### The request
Images are not part of the copy; transcribe all the data exactly.

### Data extract
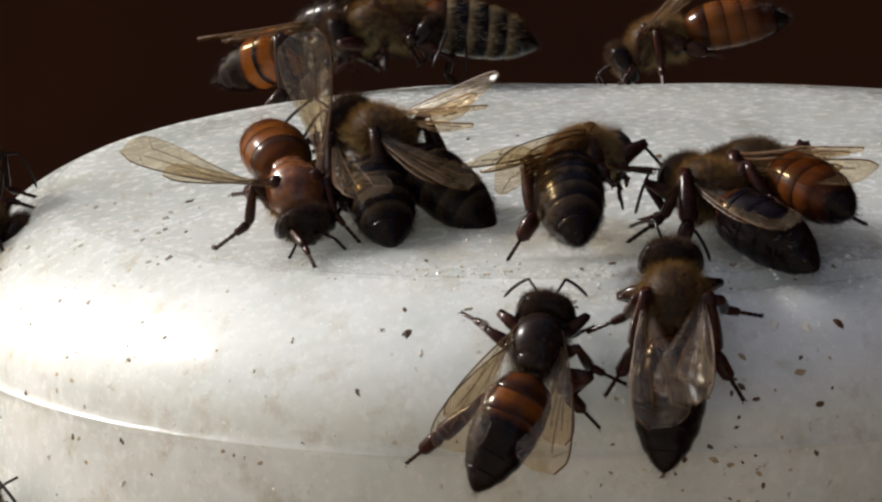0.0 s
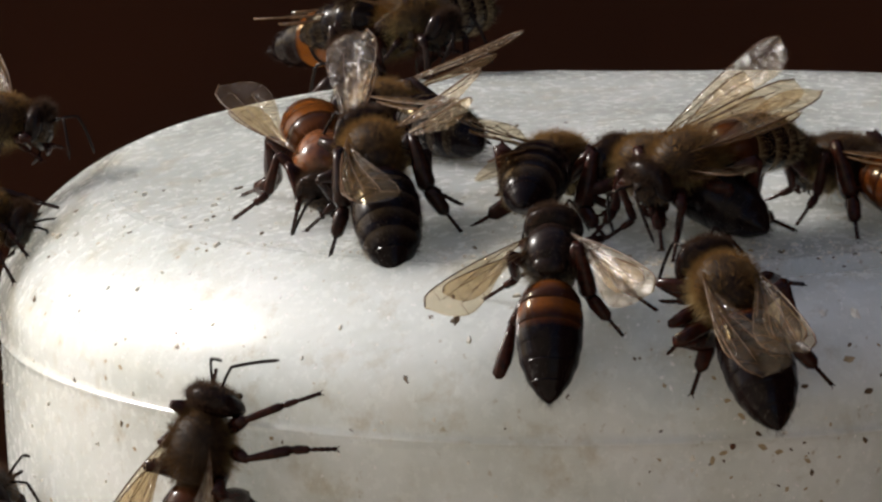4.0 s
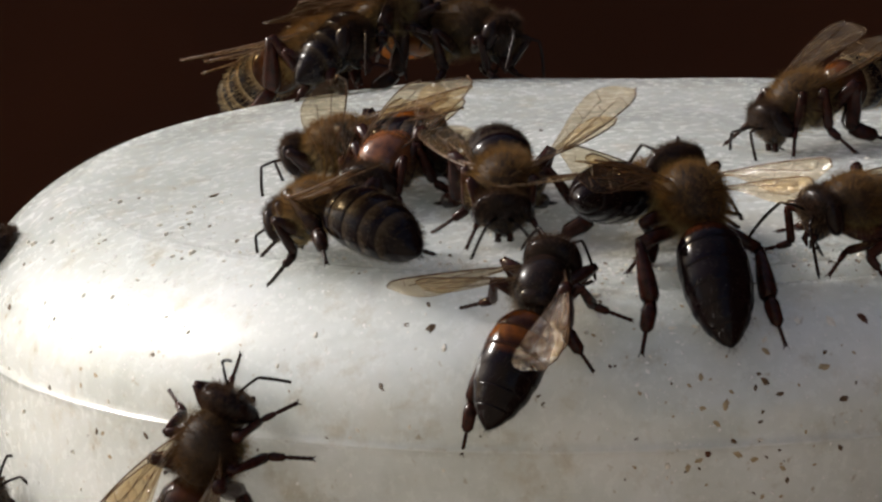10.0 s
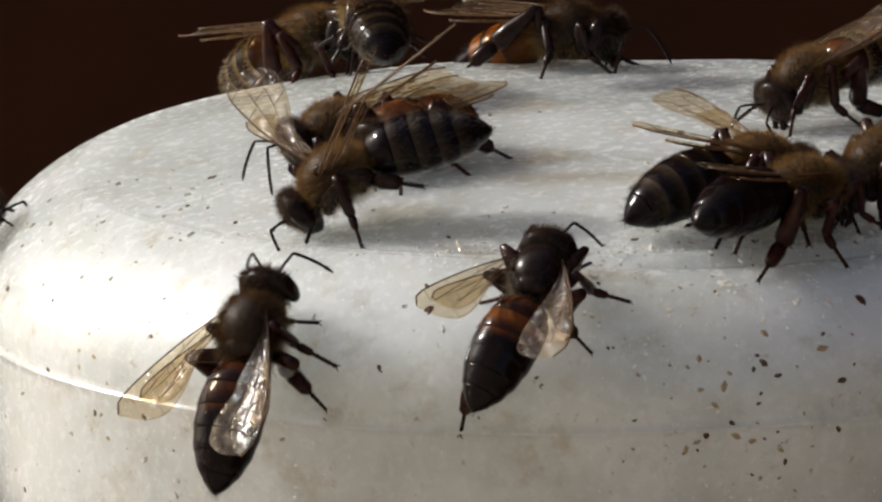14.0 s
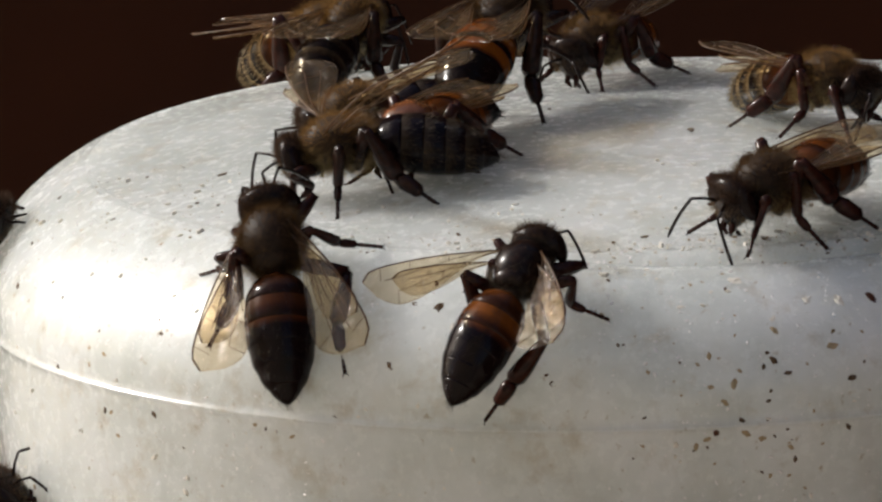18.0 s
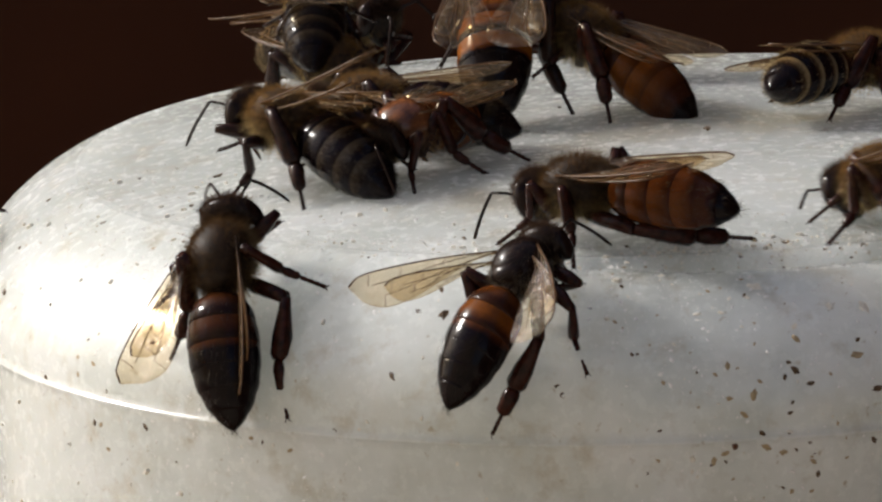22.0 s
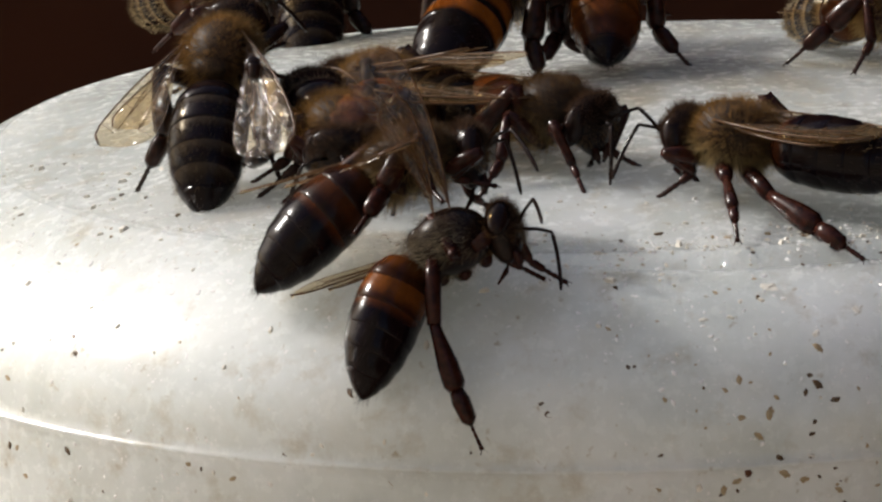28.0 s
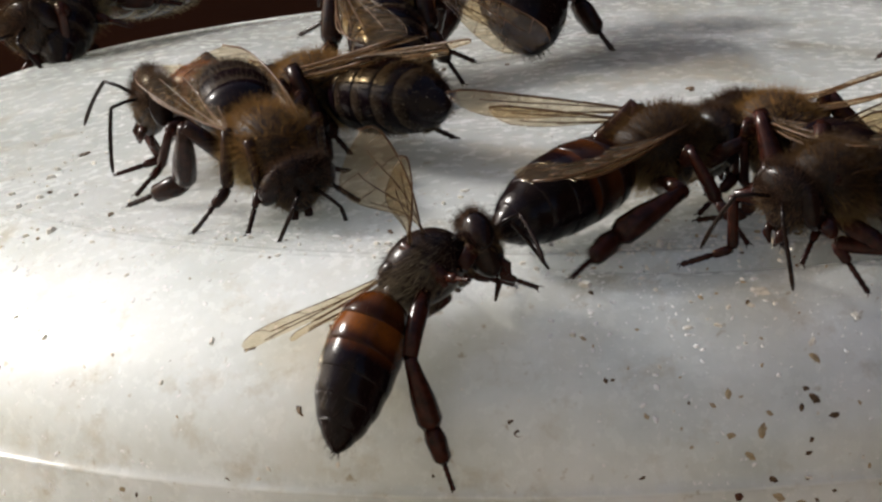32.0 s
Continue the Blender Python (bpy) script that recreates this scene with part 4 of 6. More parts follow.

### Task solution
0.0 s
4.0 s
10.0 s
14.0 s
18.0 s
22.0 s
28.0 s
32.0 s
Continue the Blender Python (bpy) script that recreates this scene with part 4 of 6. More parts follow.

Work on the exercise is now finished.